View Full Version : Kodak Ball Bearing Shutter

Neil Purling
8-Mar-2007, 15:06
Has anyone gone to the trouble of subjecting one of these shutters to a proper electronic test.
They don't have any slow speeds, just 25th, 50th and 100th sec.
I liberated one from a camera for its Bausch & Lomb R.R. lens.
How far off the mark did you find your example to be?
We'll never know just how good a new one ever was.

C. D. Keth
8-Mar-2007, 17:00
Mine on an atographic brownie is pretty close. The 1/25 is more like 1/30. The 1/50th is close enought I don't bother to compensate. The 1/100 is erratic. It ranges from 1/65th to 1/125th so using that speed is a crapshoot. Execising it doesn't help, either.

Jim Jones
8-Mar-2007, 17:02
The one I tried to calibrate 35 years ago was quite inaccurate at first, and not really good after I tinkered with it for a while. They did suffice for many Kodak photographers with Verichrome film developed to low contrast, though.

Glenn Thoreson
8-Mar-2007, 19:46
I've found most of them fire at 1/25 to 1/30 at all speeds. They don't have a retard mechanism, but use one or two springs, depending on the model, that are under tension that varies by setting the speed lever. Not hard to do minor adjustments by slightly bending the spring(s). If you take it apart, be very careful not to let the ball bearings surrounding the blade mount escape. They WILL jump out and hide, never to be seen again. Just be aware that they are going to rarely be accurate. The lens, however, makes it all worth while. Sharp! Should cover 4X5 straight on.

Neil Purling
9-Mar-2007, 04:44
What's 25th 50th and 100th sec in milliseconds?
My ball bearing shutter houses a B&L Rapid Rectilinear of approx 105mm focus.
It was from a Autographic Junior 1a 2 1/4" x 4 1/4" on 116 roll. If mine is defecient in speed it would not be surprising, because 116 film hasn't been available commercially for a very long while, goodness knows about the Autographic 116 type.
No way will this b****r cover 4x5 well, but i'm still going to try it anyway.
The Autographics seem quite common, so breaking up a bad one for it's lens isn't a Capital offence.
There is a source of 116 film, I think. If mine had got good bellows I might have been tempted to get a roll.

Ole Tjugen
9-Mar-2007, 05:07
What's 25th 50th and 100th sec in milliseconds?

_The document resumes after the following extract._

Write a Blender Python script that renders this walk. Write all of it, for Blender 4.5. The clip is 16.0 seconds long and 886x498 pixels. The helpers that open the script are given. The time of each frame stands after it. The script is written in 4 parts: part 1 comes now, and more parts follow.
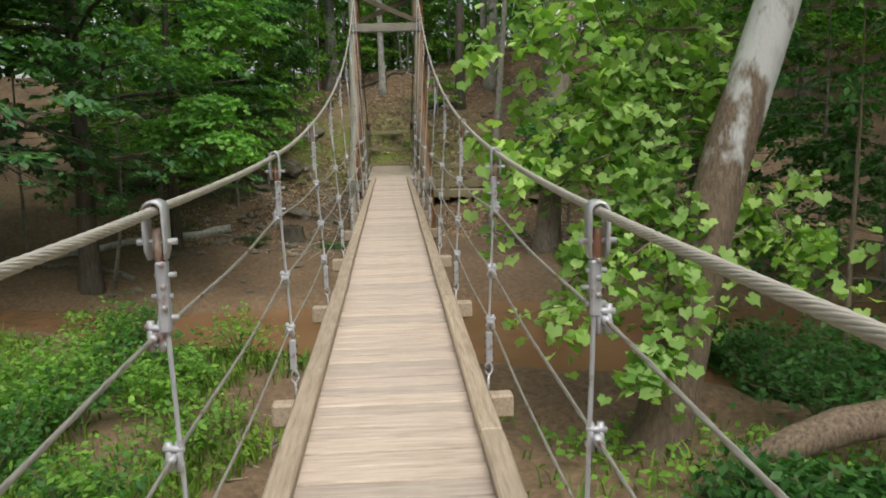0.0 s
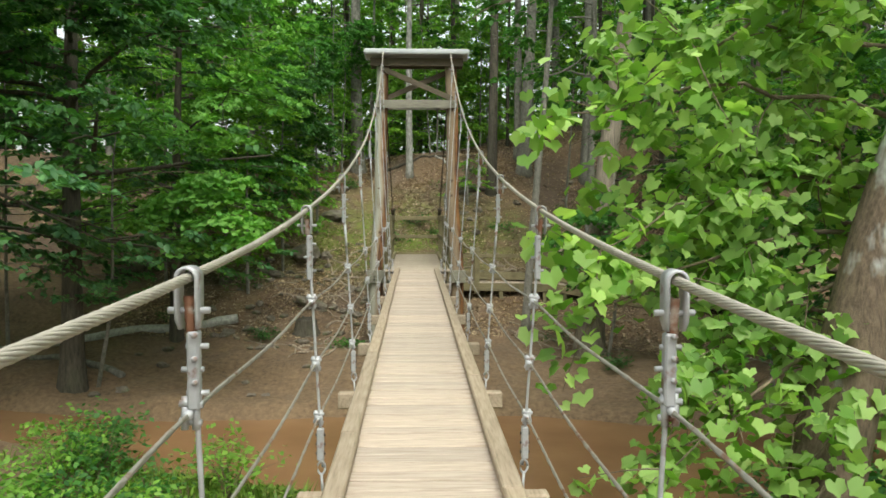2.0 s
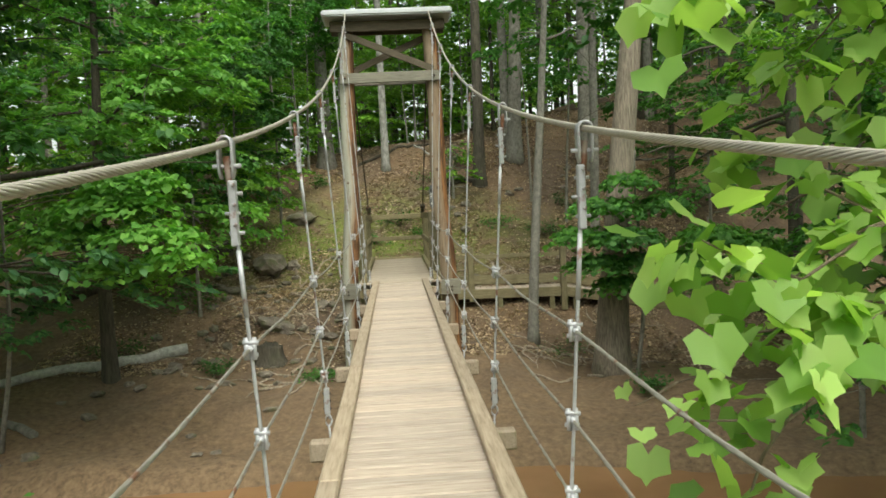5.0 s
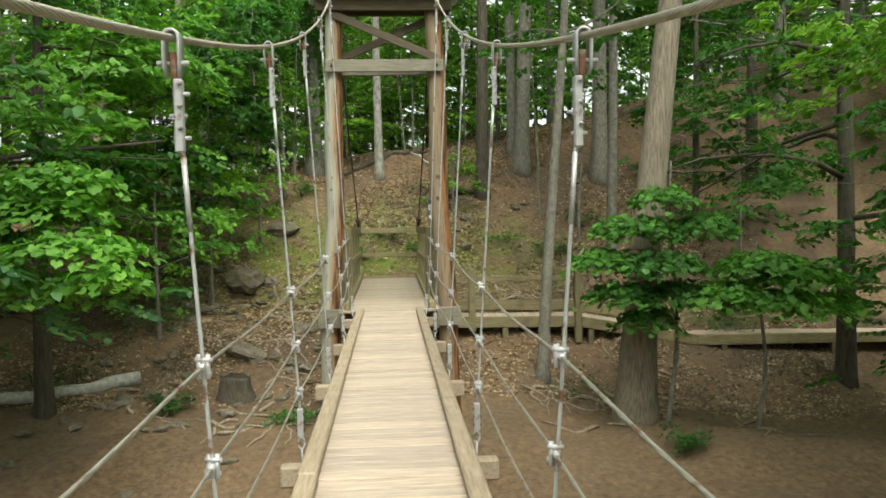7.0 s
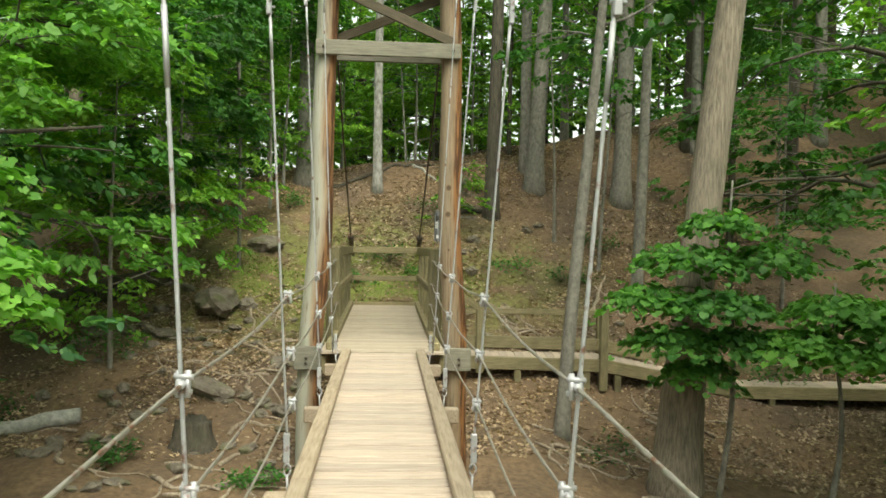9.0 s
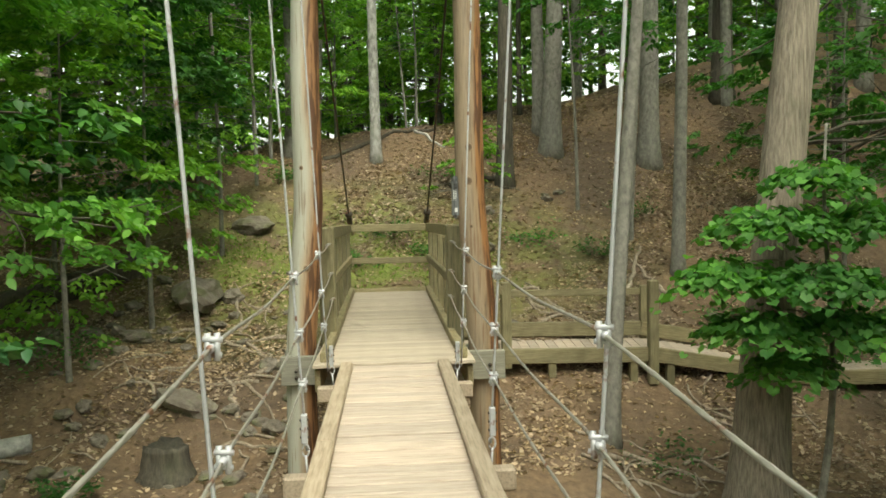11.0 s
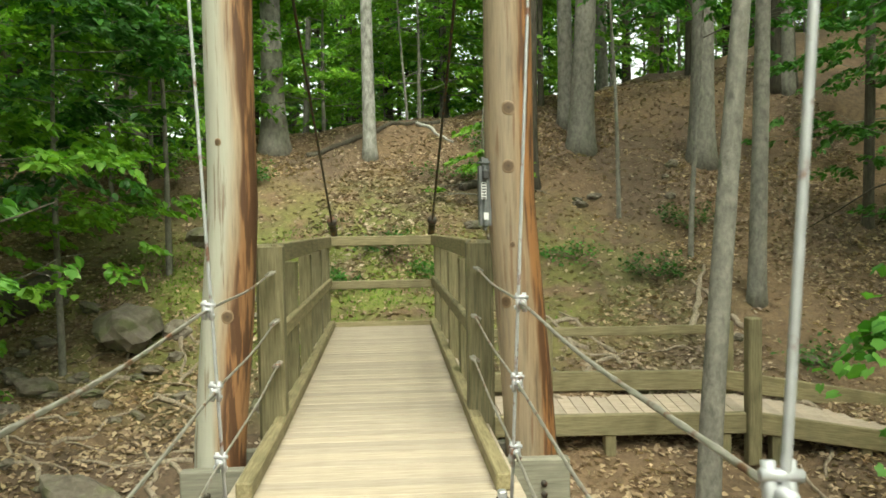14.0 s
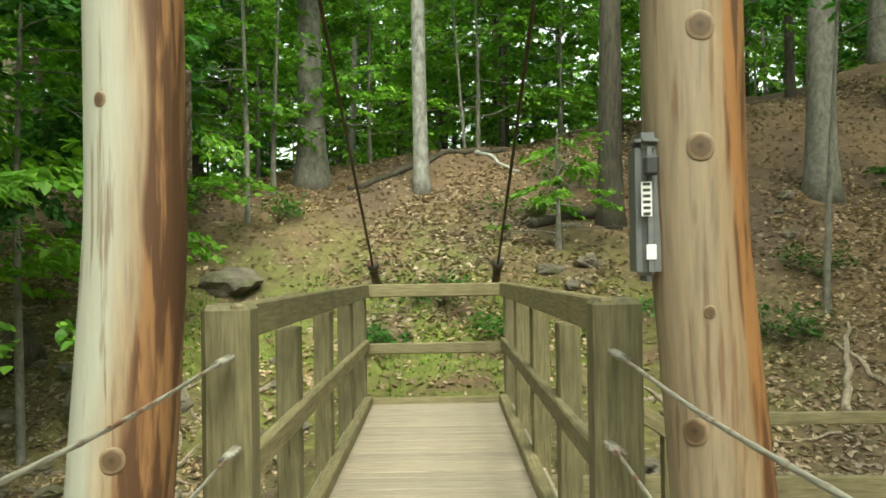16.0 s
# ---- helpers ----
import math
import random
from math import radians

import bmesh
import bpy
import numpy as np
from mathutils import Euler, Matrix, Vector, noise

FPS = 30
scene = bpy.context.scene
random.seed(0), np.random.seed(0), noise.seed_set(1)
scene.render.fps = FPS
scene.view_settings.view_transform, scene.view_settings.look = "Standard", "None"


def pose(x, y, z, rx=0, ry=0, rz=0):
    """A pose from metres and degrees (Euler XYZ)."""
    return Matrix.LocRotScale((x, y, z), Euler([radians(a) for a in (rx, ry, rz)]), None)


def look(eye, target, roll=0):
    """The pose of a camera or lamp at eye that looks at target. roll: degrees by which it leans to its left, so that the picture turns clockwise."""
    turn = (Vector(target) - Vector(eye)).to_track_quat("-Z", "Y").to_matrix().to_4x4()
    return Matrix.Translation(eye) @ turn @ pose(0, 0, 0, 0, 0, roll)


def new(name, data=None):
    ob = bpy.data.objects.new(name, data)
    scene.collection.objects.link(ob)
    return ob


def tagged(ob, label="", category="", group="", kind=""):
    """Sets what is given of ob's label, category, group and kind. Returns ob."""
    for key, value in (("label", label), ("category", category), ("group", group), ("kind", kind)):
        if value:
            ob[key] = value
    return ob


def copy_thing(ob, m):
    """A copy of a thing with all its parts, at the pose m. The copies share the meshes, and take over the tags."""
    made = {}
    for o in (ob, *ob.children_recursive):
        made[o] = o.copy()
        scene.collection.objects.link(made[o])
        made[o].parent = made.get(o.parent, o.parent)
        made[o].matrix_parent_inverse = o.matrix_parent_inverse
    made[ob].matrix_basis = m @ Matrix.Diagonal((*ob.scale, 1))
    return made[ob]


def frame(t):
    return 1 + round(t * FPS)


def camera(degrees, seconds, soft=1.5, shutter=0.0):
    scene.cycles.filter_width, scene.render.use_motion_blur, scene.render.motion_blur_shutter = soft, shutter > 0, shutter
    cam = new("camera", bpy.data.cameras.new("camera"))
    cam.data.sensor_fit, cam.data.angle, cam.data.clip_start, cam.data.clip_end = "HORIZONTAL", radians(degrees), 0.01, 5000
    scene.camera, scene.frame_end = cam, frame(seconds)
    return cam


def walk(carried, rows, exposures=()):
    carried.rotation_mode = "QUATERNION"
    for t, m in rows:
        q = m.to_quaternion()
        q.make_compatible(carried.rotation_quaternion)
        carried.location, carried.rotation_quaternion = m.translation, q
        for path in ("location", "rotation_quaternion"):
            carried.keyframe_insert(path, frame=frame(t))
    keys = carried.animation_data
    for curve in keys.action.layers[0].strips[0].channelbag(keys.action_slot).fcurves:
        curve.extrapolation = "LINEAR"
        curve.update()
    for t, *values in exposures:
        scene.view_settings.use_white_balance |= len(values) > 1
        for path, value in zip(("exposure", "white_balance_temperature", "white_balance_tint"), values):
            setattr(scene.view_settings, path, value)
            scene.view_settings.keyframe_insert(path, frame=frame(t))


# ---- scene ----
cam = camera(56.68, 16.0, soft=1.6, shutter=0.15)
# seconds, x, y, z, yaw, pitch, roll
ROWS = [
    (0.0, 0.037, -3.254, 1.515, -3.60, -8.92, 1.40),
    (0.5, 0.020, -2.589, 1.511, -1.30, -5.68, 0.20),
    (1.0, 0.026, -1.924, 1.505, -0.98, -6.00, -0.20),
    (1.5, -0.037, -1.332, 1.518, -1.18, -2.67, -0.40),
    (2.0, -0.043, -0.802, 1.518, -1.95, -2.98, -0.10),
    (2.5, -0.045, -0.214, 1.522, -2.33, -3.35, -0.60),
    (3.0, -0.085, 0.396, 1.536, -2.52, -2.32, -0.10),
    (3.5, -0.073, 0.987, 1.517, -2.67, -1.83, 1.60),
    (4.0, -0.111, 1.630, 1.494, -2.93, -3.10, 2.00),
    (4.2, -0.094, 1.891, 1.520, -3.16, -3.50, 3.00),
    (6.3, -0.018, 4.550, 1.491, -4.42, -2.75, 1.70),
    (6.5, -0.002, 4.814, 1.493, -4.62, -2.67, 1.70),
    (7.0, 0.028, 5.492, 1.518, -3.73, -2.46, 1.10),
    (7.5, 0.028, 6.157, 1.516, -4.33, 0.06, 0.70),
    (8.0, 0.034, 6.791, 1.518, -3.93, -0.46, -0.50),
    (8.2, 0.028, 7.028, 1.519, -4.04, -0.92, -1.60),
    (10.3, -0.018, 9.701, 1.501, -3.73, -1.26, 0.20),
    (10.5, -0.023, 9.895, 1.529, -3.70, -1.86, 0.40),
    (11.0, -0.047, 10.486, 1.522, -3.99, -3.04, 1.20),
    (11.5, -0.032, 11.087, 1.479, -4.54, -4.04, 0.50),
    (12.0, -0.063, 11.690, 1.461, -4.47, -6.00, 0.00),
    (12.5, 0.004, 12.341, 1.471, -4.15, -5.97, 0.60),
    (13.0, 0.051, 12.953, 1.508, -4.49, -4.90, 1.30),
    (13.5, 0.103, 13.531, 1.535, -5.03, -3.32, 1.80),
    (14.0, 0.096, 14.196, 1.490, -3.82, -2.46, 1.00),
    (14.5, 0.119, 14.924, 1.492, -3.64, -0.11, 1.00),
    (15.0, 0.083, 15.549, 1.471, -0.77, 1.32, 0.80),
    (15.5, 0.111, 16.217, 1.464, -0.77, 1.00, 1.30),
    (16.0, 0.078, 16.866, 1.459, -0.11, 0.69, 0.90),
]
walk(cam, [(t, pose(x, y, z, 90 + p, r, w)) for t, x, y, z, w, p, r in ROWS],
     exposures=[(0.0, 0.16, 6500, 8), (1.0, 0.30, 6550, 3), (1.5, 0.58, 6600, 1), (3.0, 0.48, 6650, -1), (7.0, 0.72, 6950, -1), (10.5, 0.88, 7150, -4), (12.0, 0.78, 7150, -4), (14.5, 1.1, 7150, -8), (16.0, 1.12, 7100, -9)])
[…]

Since "milli-" means 1/1000, that's 40, 20 and 10 milliseconds respectively.

Neil Purling
9-Mar-2007, 11:15
100th & 50th aren't too bad speed wise, but 25th fires at 50th. Not bad for such a basic shutter.

Glenn Thoreson
9-Mar-2007, 11:59
Neil, 105mm seems awfully short for 116. Normal is somewhere around 130mm+. If you would like to shoot 116, why not look for some 70mm film and spool your own? All you need is used backing paper and spools. I have done that and it's not hard to do.

Neil Purling
9-Mar-2007, 14:05
The only mark on the lens is "BAUSCH & LOMB"
You are right about the likely focal length. I measured out the frame, and I make it around 120mm. A R.R. lens of that focal length should cover the 2 1/4 x 4 1/4 frame wide open (f8) and throw a circle between 125 & 139mm, depending on whether it is wide open or stopped down.
The camera's bellows were no longer light tight, which made me feel less guilty about taking the lens for re-use.
I could get another Autographic Junior 1a if I wanted. I am sure there's a American business that does 116 film. Possibly with processing.